Posted by: Bill Otis | Mar 17, 2014 5:32:25 PM

There are three states that allow a death sentence without an unanimous vote. Florida, Alabama and Delaware.

Also, the lethal injection issues were totally resolved with Baze in April 2008. Former Florida Governor Crist signed only a handful of death warrants during his last 32 months in office.
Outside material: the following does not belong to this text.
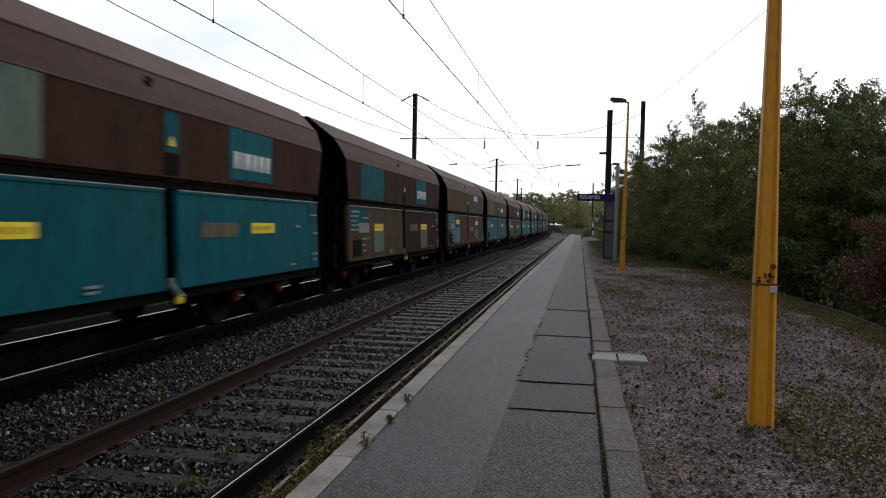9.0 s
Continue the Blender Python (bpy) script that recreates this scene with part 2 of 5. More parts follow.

Posted by: DaveP | Mar 17, 2014 10:54:34 PM

Let me intercede here and hear my comment, the death penalty historically in the United States was not common unless say a police officer was killed or other say gruesome deaths, if you murdered someone in the early to mid 20th century you would probably get say 20 years in prison. I think the death penalty and the life sentences were after the US briefly banned the death penalty in the 1970s, so life sentences came about and then reinstated by the courts. This should probably be in the LWOP parole section but wanted to add my thoughts.